● **Prompt**: Each record that follows should be repeated exactly, minus any images.

======== Exercise input

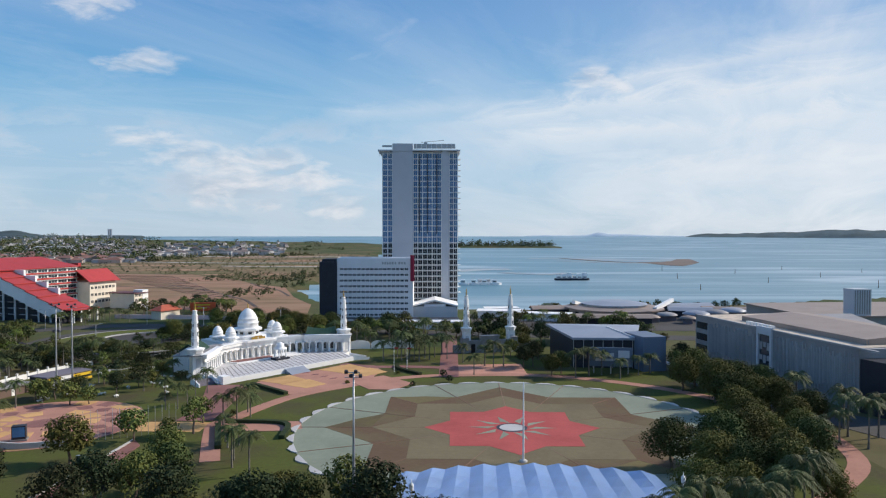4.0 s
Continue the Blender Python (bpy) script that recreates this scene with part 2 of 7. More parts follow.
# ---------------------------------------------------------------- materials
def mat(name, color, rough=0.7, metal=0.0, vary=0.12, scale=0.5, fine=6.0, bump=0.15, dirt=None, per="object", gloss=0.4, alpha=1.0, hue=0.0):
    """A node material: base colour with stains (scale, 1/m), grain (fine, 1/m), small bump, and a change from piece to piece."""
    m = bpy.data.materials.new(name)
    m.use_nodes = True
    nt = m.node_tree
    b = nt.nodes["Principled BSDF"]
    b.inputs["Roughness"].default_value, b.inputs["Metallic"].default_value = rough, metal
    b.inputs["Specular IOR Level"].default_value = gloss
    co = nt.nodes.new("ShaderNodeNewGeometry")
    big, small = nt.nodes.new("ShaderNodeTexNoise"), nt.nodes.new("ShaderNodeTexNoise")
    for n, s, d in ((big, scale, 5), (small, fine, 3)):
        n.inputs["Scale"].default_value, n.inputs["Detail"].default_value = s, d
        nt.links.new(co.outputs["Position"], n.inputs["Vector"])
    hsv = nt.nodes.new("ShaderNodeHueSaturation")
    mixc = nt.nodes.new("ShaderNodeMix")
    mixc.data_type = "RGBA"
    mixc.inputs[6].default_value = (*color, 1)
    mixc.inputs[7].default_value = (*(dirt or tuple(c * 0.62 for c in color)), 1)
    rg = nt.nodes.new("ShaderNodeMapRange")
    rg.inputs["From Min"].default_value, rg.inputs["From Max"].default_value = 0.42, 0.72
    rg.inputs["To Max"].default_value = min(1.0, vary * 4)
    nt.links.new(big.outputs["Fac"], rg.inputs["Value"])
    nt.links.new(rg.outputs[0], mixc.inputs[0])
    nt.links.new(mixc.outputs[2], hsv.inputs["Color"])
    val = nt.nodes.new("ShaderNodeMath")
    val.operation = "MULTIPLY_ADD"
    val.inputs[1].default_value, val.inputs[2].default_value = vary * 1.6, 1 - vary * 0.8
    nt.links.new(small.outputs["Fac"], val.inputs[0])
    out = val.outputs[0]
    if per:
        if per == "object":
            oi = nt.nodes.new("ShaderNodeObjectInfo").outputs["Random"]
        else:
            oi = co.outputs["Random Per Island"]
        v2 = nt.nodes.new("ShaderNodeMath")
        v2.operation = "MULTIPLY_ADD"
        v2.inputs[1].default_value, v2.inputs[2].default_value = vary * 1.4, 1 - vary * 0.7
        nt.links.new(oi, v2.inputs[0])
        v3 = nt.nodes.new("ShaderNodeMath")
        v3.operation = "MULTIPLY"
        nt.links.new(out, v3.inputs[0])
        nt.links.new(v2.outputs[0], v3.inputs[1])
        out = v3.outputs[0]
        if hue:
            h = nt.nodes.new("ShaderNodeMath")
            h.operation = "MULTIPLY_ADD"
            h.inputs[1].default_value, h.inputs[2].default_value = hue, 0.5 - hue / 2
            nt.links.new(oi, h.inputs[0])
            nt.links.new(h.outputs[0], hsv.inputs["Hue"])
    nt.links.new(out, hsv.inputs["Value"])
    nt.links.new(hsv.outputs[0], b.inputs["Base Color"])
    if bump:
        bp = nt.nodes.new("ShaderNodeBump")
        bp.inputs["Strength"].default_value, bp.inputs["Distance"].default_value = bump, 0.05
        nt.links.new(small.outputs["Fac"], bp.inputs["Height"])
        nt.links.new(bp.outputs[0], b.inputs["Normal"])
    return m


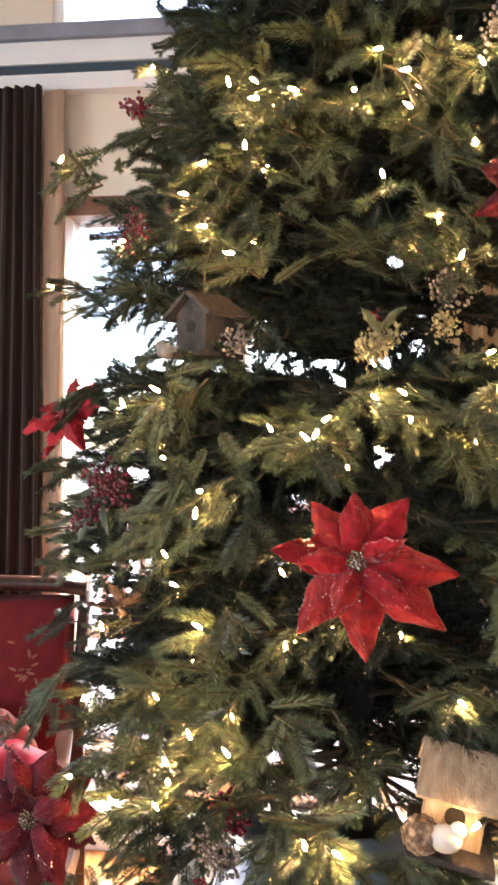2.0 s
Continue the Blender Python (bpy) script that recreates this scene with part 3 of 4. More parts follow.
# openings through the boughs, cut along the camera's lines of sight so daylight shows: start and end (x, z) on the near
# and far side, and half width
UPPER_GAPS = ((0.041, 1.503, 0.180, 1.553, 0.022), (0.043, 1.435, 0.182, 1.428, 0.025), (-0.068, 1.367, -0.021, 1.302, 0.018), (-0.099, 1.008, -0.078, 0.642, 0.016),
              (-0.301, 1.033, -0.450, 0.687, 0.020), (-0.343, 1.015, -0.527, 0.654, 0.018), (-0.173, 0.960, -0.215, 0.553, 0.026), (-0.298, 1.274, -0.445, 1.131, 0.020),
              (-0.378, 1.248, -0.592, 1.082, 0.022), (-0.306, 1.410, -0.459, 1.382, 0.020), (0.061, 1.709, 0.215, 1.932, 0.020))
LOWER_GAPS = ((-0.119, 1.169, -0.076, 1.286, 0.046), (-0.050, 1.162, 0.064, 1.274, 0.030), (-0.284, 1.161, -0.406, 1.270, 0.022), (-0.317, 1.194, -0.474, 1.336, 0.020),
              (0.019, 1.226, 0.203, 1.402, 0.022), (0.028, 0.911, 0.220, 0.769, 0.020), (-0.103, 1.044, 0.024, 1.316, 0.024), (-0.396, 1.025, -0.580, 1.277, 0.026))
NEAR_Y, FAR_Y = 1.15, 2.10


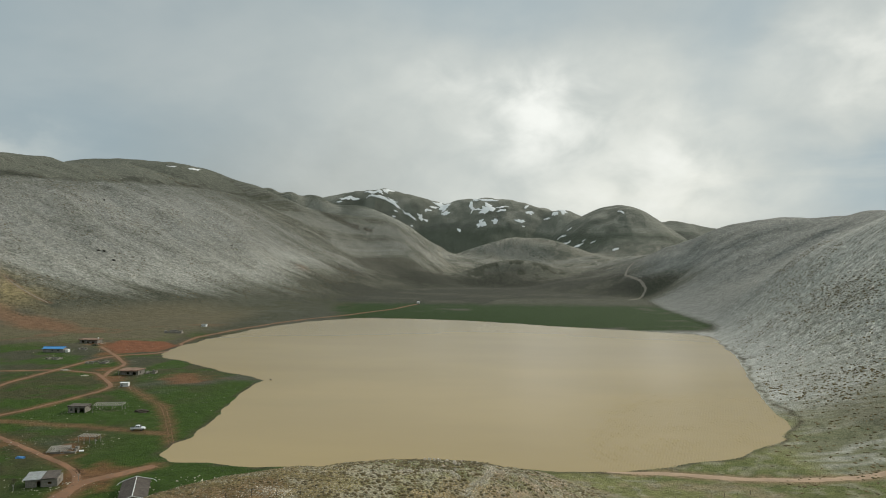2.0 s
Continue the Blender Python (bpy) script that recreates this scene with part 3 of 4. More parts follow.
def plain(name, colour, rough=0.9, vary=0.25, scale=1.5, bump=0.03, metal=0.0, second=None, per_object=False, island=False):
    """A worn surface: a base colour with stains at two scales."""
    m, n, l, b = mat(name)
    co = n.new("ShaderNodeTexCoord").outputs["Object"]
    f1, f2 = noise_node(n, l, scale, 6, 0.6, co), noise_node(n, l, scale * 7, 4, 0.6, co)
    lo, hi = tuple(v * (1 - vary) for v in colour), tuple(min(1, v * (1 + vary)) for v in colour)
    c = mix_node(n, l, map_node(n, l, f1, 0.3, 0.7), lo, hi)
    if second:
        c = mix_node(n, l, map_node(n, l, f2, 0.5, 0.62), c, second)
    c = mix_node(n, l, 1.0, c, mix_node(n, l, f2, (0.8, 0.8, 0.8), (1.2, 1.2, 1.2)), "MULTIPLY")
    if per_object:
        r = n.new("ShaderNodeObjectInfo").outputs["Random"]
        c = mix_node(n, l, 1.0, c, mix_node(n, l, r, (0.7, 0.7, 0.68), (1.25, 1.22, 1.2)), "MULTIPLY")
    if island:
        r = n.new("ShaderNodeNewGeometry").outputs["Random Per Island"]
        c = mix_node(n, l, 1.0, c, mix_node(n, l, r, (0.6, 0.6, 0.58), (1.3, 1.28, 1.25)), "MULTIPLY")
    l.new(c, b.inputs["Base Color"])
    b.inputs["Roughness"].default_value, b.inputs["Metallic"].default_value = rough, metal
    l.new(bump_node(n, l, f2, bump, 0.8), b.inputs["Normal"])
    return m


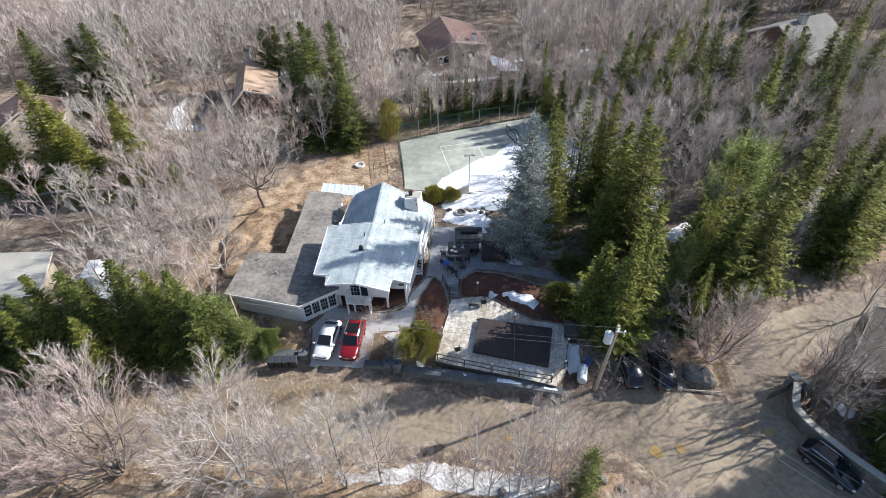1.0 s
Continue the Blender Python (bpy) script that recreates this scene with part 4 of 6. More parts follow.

================

● **Exercise output**:
4.0 s
Continue the Blender Python (bpy) script that recreates this scene with part 2 of 7. More parts follow.
# ---------------------------------------------------------------- materials
def mat(name, color, rough=0.7, metal=0.0, vary=0.12, scale=0.5, fine=6.0, bump=0.15, dirt=None, per="object", gloss=0.4, alpha=1.0, hue=0.0):
    """A node material: base colour with stains (scale, 1/m), grain (fine, 1/m), small bump, and a change from piece to piece."""
    m = bpy.data.materials.new(name)
    m.use_nodes = True
    nt = m.node_tree
    b = nt.nodes["Principled BSDF"]
    b.inputs["Roughness"].default_value, b.inputs["Metallic"].default_value = rough, metal
    b.inputs["Specular IOR Level"].default_value = gloss
    co = nt.nodes.new("ShaderNodeNewGeometry")
    big, small = nt.nodes.new("ShaderNodeTexNoise"), nt.nodes.new("ShaderNodeTexNoise")
    for n, s, d in ((big, scale, 5), (small, fine, 3)):
        n.inputs["Scale"].default_value, n.inputs["Detail"].default_value = s, d
        nt.links.new(co.outputs["Position"], n.inputs["Vector"])
    hsv = nt.nodes.new("ShaderNodeHueSaturation")
    mixc = nt.nodes.new("ShaderNodeMix")
    mixc.data_type = "RGBA"
    mixc.inputs[6].default_value = (*color, 1)
    mixc.inputs[7].default_value = (*(dirt or tuple(c * 0.62 for c in color)), 1)
    rg = nt.nodes.new("ShaderNodeMapRange")
    rg.inputs["From Min"].default_value, rg.inputs["From Max"].default_value = 0.42, 0.72
    rg.inputs["To Max"].default_value = min(1.0, vary * 4)
    nt.links.new(big.outputs["Fac"], rg.inputs["Value"])
    nt.links.new(rg.outputs[0], mixc.inputs[0])
    nt.links.new(mixc.outputs[2], hsv.inputs["Color"])
    val = nt.nodes.new("ShaderNodeMath")
    val.operation = "MULTIPLY_ADD"
    val.inputs[1].default_value, val.inputs[2].default_value = vary * 1.6, 1 - vary * 0.8
    nt.links.new(small.outputs["Fac"], val.inputs[0])
    out = val.outputs[0]
    if per:
        if per == "object":
            oi = nt.nodes.new("ShaderNodeObjectInfo").outputs["Random"]
        else:
            oi = co.outputs["Random Per Island"]
        v2 = nt.nodes.new("ShaderNodeMath")
        v2.operation = "MULTIPLY_ADD"
        v2.inputs[1].default_value, v2.inputs[2].default_value = vary * 1.4, 1 - vary * 0.7
        nt.links.new(oi, v2.inputs[0])
        v3 = nt.nodes.new("ShaderNodeMath")
        v3.operation = "MULTIPLY"
        nt.links.new(out, v3.inputs[0])
        nt.links.new(v2.outputs[0], v3.inputs[1])
        out = v3.outputs[0]
        if hue:
            h = nt.nodes.new("ShaderNodeMath")
            h.operation = "MULTIPLY_ADD"
            h.inputs[1].default_value, h.inputs[2].default_value = hue, 0.5 - hue / 2
            nt.links.new(oi, h.inputs[0])
            nt.links.new(h.outputs[0], hsv.inputs["Hue"])
    nt.links.new(out, hsv.inputs["Value"])
    nt.links.new(hsv.outputs[0], b.inputs["Base Color"])
    if bump:
        bp = nt.nodes.new("ShaderNodeBump")
        bp.inputs["Strength"].default_value, bp.inputs["Distance"].default_value = bump, 0.05
        nt.links.new(small.outputs["Fac"], bp.inputs["Height"])
        nt.links.new(bp.outputs[0], b.inputs["Normal"])
    return m


2.0 s
Continue the Blender Python (bpy) script that recreates this scene with part 3 of 4. More parts follow.
# openings through the boughs, cut along the camera's lines of sight so daylight shows: start and end (x, z) on the near
# and far side, and half width
UPPER_GAPS = ((0.041, 1.503, 0.180, 1.553, 0.022), (0.043, 1.435, 0.182, 1.428, 0.025), (-0.068, 1.367, -0.021, 1.302, 0.018), (-0.099, 1.008, -0.078, 0.642, 0.016),
              (-0.301, 1.033, -0.450, 0.687, 0.020), (-0.343, 1.015, -0.527, 0.654, 0.018), (-0.173, 0.960, -0.215, 0.553, 0.026), (-0.298, 1.274, -0.445, 1.131, 0.020),
              (-0.378, 1.248, -0.592, 1.082, 0.022), (-0.306, 1.410, -0.459, 1.382, 0.020), (0.061, 1.709, 0.215, 1.932, 0.020))
LOWER_GAPS = ((-0.119, 1.169, -0.076, 1.286, 0.046), (-0.050, 1.162, 0.064, 1.274, 0.030), (-0.284, 1.161, -0.406, 1.270, 0.022), (-0.317, 1.194, -0.474, 1.336, 0.020),
              (0.019, 1.226, 0.203, 1.402, 0.022), (0.028, 0.911, 0.220, 0.769, 0.020), (-0.103, 1.044, 0.024, 1.316, 0.024), (-0.396, 1.025, -0.580, 1.277, 0.026))
NEAR_Y, FAR_Y = 1.15, 2.10


2.0 s
Continue the Blender Python (bpy) script that recreates this scene with part 3 of 4. More parts follow.
def plain(name, colour, rough=0.9, vary=0.25, scale=1.5, bump=0.03, metal=0.0, second=None, per_object=False, island=False):
    """A worn surface: a base colour with stains at two scales."""
    m, n, l, b = mat(name)
    co = n.new("ShaderNodeTexCoord").outputs["Object"]
    f1, f2 = noise_node(n, l, scale, 6, 0.6, co), noise_node(n, l, scale * 7, 4, 0.6, co)
    lo, hi = tuple(v * (1 - vary) for v in colour), tuple(min(1, v * (1 + vary)) for v in colour)
    c = mix_node(n, l, map_node(n, l, f1, 0.3, 0.7), lo, hi)
    if second:
        c = mix_node(n, l, map_node(n, l, f2, 0.5, 0.62), c, second)
    c = mix_node(n, l, 1.0, c, mix_node(n, l, f2, (0.8, 0.8, 0.8), (1.2, 1.2, 1.2)), "MULTIPLY")
    if per_object:
        r = n.new("ShaderNodeObjectInfo").outputs["Random"]
        c = mix_node(n, l, 1.0, c, mix_node(n, l, r, (0.7, 0.7, 0.68), (1.25, 1.22, 1.2)), "MULTIPLY")
    if island:
        r = n.new("ShaderNodeNewGeometry").outputs["Random Per Island"]
        c = mix_node(n, l, 1.0, c, mix_node(n, l, r, (0.6, 0.6, 0.58), (1.3, 1.28, 1.25)), "MULTIPLY")
    l.new(c, b.inputs["Base Color"])
    b.inputs["Roughness"].default_value, b.inputs["Metallic"].default_value = rough, metal
    l.new(bump_node(n, l, f2, bump, 0.8), b.inputs["Normal"])
    return m


1.0 s
Continue the Blender Python (bpy) script that recreates this scene with part 4 of 6. More parts follow.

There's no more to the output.